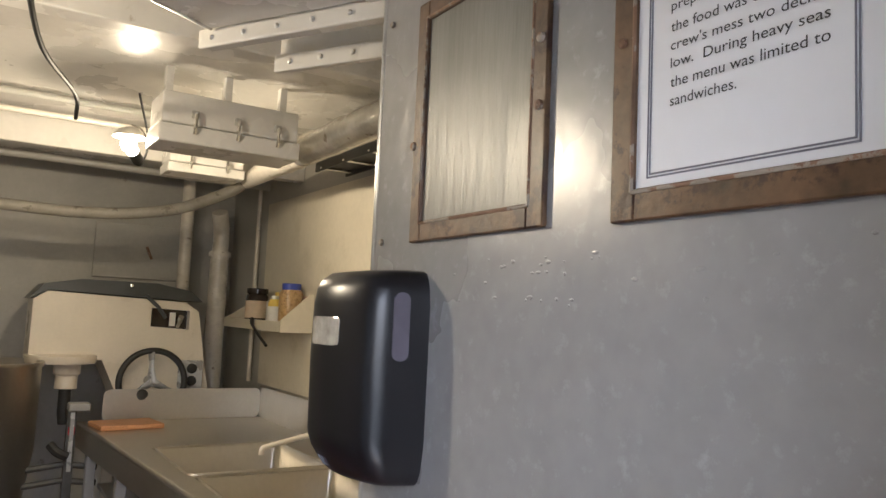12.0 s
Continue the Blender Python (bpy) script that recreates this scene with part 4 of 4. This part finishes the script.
bmesh.ops.translate(bm, vec=(0, 0, -0.012), verts=[g for g in r["geom"] if isinstance(g, bmesh.types.BMVert)])
tidy(bm)
part("top", bm, SINK, counter)
bm = tube([(-5.10, fy(-5.10), COUNTER - 0.004), (-2.14, fy(-2.14), COUNTER - 0.004)], 0.011, 10)
part("front_roll", bm, SINK, counter, "bright rolled front edge", True)
bm = bmesh.new()
v = [bm.verts.new(c) for c in ((-5.10, fy(-5.10) - 0.008, 1.085), (-2.14, fy(-2.14) - 0.008, 1.085), (-2.14, fy(-2.14) - 0.004, 0.985), (-5.10, fy(-5.10) - 0.004, 0.985), (-5.10, fy(-5.10) + 0.004, 1.085), (-2.14, fy(-2.14) + 0.004, 1.085), (-2.14, fy(-2.14) + 0.006, 0.985), (-5.10, fy(-5.10) + 0.006, 0.985))]
for f in ((0, 1, 2, 3), (7, 6, 5, 4), (0, 4, 5, 1), (3, 2, 6, 7), (1, 5, 6, 2), (0, 3, 7, 4)):
    bm.faces.new([v[i] for i in f])
tidy(bm)
part("apron", bm, SINK, counter)
for a, b in SINKS:
    y0 = sy0 + 0.03 * ((a + b) / 2 + 4.3)
    bm = bmesh.new()
    rings = []
    for z, ins, rr in ((COUNTER + 0.002, 0.0, 0.03), (COUNTER - 0.004, 0.004, 0.03), (COUNTER - 0.24, 0.008, 0.035), (COUNTER - 0.265, 0.03, 0.03)):
        rings.append([bm.verts.new((x, y, z)) for x, y in outline(a + ins, b - ins, y0 + ins, sy1 - ins, rr, 5)])
    for p, q in zip(rings, rings[1:]):
        for i in range(len(p)):
            j = (i + 1) % len(p)
            bm.faces.new((p[i], p[j], q[j], q[i]))
    bm.faces.new(rings[-1])
    tidy(bm)
    bowl = part("sink_bowl", bm, SINK, counter, "deep stainless sink bowl", True)
    lp = [(x, y, COUNTER + 0.001) for x, y in outline(a, b, y0, sy1, 0.03, 5)]
    part("bowl_rim", tube(lp + lp[:1], 0.005, 8, caps=False), SINK, bowl, "bright rounded bowl rim", True)
    part("drain", lathe([(0.0, 0), (0.03, 0.001), (0.035, 0.004), (0.04, 0.0)], 16, m=Matrix.Translation(((a + b) / 2, (y0 + sy1) / 2, COUNTER - 0.264))), CHROME, bowl, "", True)
    part("outer_shell", box(a - 0.004, y0 - 0.02, COUNTER - 0.45, b + 0.004, sy1 + 0.02, COUNTER - 0.275, 0.01), SINK, bowl)
part("back_splash", box(-5.10, yb, COUNTER - 0.02, -2.12, yb + 0.014, 1.258, 0.004), SINK, counter)
bm = plate(outline(fy(-5.1) + 0.10, yb, COUNTER + 0.001, 1.245, 0.03, 4), [], -5.10, -5.088)
part("end_splash", bm, SINK, counter, "upturned steel end plate")
LEGWHITE = material("white_grey_leg_paint", (0.29, 0.29, 0.285), 0.4, 0, (0.30, 0.28, 0.25), 0.1, 6, 60, 0.2, spot_at=0.66, spot_scale=14)
for x in (-4.95, -4.42, -3.27, -2.75):
    w = 0.018 if x == -3.27 else 0.026
    for y in (fy(x) + 0.035, 3.32):
        part("leg", box(x - w, y - 0.8 * w, FLOOR, x + w, y + 0.8 * w, 1.075, 0.005), LEGWHITE, counter, "grey painted leg")
for a, b in ((-4.34, -3.783), (-3.780, -3.298)):
    part("sink_skirt", box(a, 2.669, 0.64, b, 2.679, 1.0, 0.002), SINK, counter)
part("under_rail", tube([(-3.245, fy(-3.245) + 0.012, 0.976), (-2.16, fy(-2.16) + 0.012, 0.976)], 0.010, 8), LEGWHITE, counter, "thin pale rail under the apron", True)
crate = thing("blue_crate", None, "blue plastic crate standing on the galley floor under the counter", "crate")
for nm, c in (("base", (-3.66, 2.80, FLOOR, -3.34, 3.10, FLOOR + 0.012)), ("side", (-3.66, 2.80, FLOOR + 0.012, -3.648, 3.10, 0.80)), ("side", (-3.352, 2.80, FLOOR + 0.012, -3.34, 3.10, 0.80)), ("end", (-3.648, 2.80, FLOOR + 0.012, -3.352, 2.812, 0.80)), ("end", (-3.648, 3.088, FLOOR + 0.012, -3.352, 3.10, 0.80)), ("rim", (-3.665, 2.792, 0.78, -3.335, 2.80, 0.805))):
    part(nm, box(*c, 0.003), BLUELID, crate)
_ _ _
◆ **EXERCISE TASK**:
Write out the full listing verbatim, excluding its pictures.

◆ **WORKED ANSWER**:
12.0 s
Continue the Blender Python (bpy) script that recreates this scene with part 4 of 4. This part finishes the script.
bmesh.ops.translate(bm, vec=(0, 0, -0.012), verts=[g for g in r["geom"] if isinstance(g, bmesh.types.BMVert)])
tidy(bm)
part("top", bm, SINK, counter)
bm = tube([(-5.10, fy(-5.10), COUNTER - 0.004), (-2.14, fy(-2.14), COUNTER - 0.004)], 0.011, 10)
part("front_roll", bm, SINK, counter, "bright rolled front edge", True)
bm = bmesh.new()
v = [bm.verts.new(c) for c in ((-5.10, fy(-5.10) - 0.008, 1.085), (-2.14, fy(-2.14) - 0.008, 1.085), (-2.14, fy(-2.14) - 0.004, 0.985), (-5.10, fy(-5.10) - 0.004, 0.985), (-5.10, fy(-5.10) + 0.004, 1.085), (-2.14, fy(-2.14) + 0.004, 1.085), (-2.14, fy(-2.14) + 0.006, 0.985), (-5.10, fy(-5.10) + 0.006, 0.985))]
for f in ((0, 1, 2, 3), (7, 6, 5, 4), (0, 4, 5, 1), (3, 2, 6, 7), (1, 5, 6, 2), (0, 3, 7, 4)):
    bm.faces.new([v[i] for i in f])
tidy(bm)
part("apron", bm, SINK, counter)
for a, b in SINKS:
    y0 = sy0 + 0.03 * ((a + b) / 2 + 4.3)
    bm = bmesh.new()
    rings = []
    for z, ins, rr in ((COUNTER + 0.002, 0.0, 0.03), (COUNTER - 0.004, 0.004, 0.03), (COUNTER - 0.24, 0.008, 0.035), (COUNTER - 0.265, 0.03, 0.03)):
        rings.append([bm.verts.new((x, y, z)) for x, y in outline(a + ins, b - ins, y0 + ins, sy1 - ins, rr, 5)])
    for p, q in zip(rings, rings[1:]):
        for i in range(len(p)):
            j = (i + 1) % len(p)
            bm.faces.new((p[i], p[j], q[j], q[i]))
    bm.faces.new(rings[-1])
    tidy(bm)
    bowl = part("sink_bowl", bm, SINK, counter, "deep stainless sink bowl", True)
    lp = [(x, y, COUNTER + 0.001) for x, y in outline(a, b, y0, sy1, 0.03, 5)]
    part("bowl_rim", tube(lp + lp[:1], 0.005, 8, caps=False), SINK, bowl, "bright rounded bowl rim", True)
    part("drain", lathe([(0.0, 0), (0.03, 0.001), (0.035, 0.004), (0.04, 0.0)], 16, m=Matrix.Translation(((a + b) / 2, (y0 + sy1) / 2, COUNTER - 0.264))), CHROME, bowl, "", True)
    part("outer_shell", box(a - 0.004, y0 - 0.02, COUNTER - 0.45, b + 0.004, sy1 + 0.02, COUNTER - 0.275, 0.01), SINK, bowl)
part("back_splash", box(-5.10, yb, COUNTER - 0.02, -2.12, yb + 0.014, 1.258, 0.004), SINK, counter)
bm = plate(outline(fy(-5.1) + 0.10, yb, COUNTER + 0.001, 1.245, 0.03, 4), [], -5.10, -5.088)
part("end_splash", bm, SINK, counter, "upturned steel end plate")
LEGWHITE = material("white_grey_leg_paint", (0.29, 0.29, 0.285), 0.4, 0, (0.30, 0.28, 0.25), 0.1, 6, 60, 0.2, spot_at=0.66, spot_scale=14)
for x in (-4.95, -4.42, -3.27, -2.75):
    w = 0.018 if x == -3.27 else 0.026
    for y in (fy(x) + 0.035, 3.32):
        part("leg", box(x - w, y - 0.8 * w, FLOOR, x + w, y + 0.8 * w, 1.075, 0.005), LEGWHITE, counter, "grey painted leg")
for a, b in ((-4.34, -3.783), (-3.780, -3.298)):
    part("sink_skirt", box(a, 2.669, 0.64, b, 2.679, 1.0, 0.002), SINK, counter)
part("under_rail", tube([(-3.245, fy(-3.245) + 0.012, 0.976), (-2.16, fy(-2.16) + 0.012, 0.976)], 0.010, 8), LEGWHITE, counter, "thin pale rail under the apron", True)
crate = thing("blue_crate", None, "blue plastic crate standing on the galley floor under the counter", "crate")
for nm, c in (("base", (-3.66, 2.80, FLOOR, -3.34, 3.10, FLOOR + 0.012)), ("side", (-3.66, 2.80, FLOOR + 0.012, -3.648, 3.10, 0.80)), ("side", (-3.352, 2.80, FLOOR + 0.012, -3.34, 3.10, 0.80)), ("end", (-3.648, 2.80, FLOOR + 0.012, -3.352, 2.812, 0.80)), ("end", (-3.648, 3.088, FLOOR + 0.012, -3.352, 3.10, 0.80)), ("rim", (-3.665, 2.792, 0.78, -3.335, 2.80, 0.805))):
    part(nm, box(*c, 0.003), BLUELID, crate)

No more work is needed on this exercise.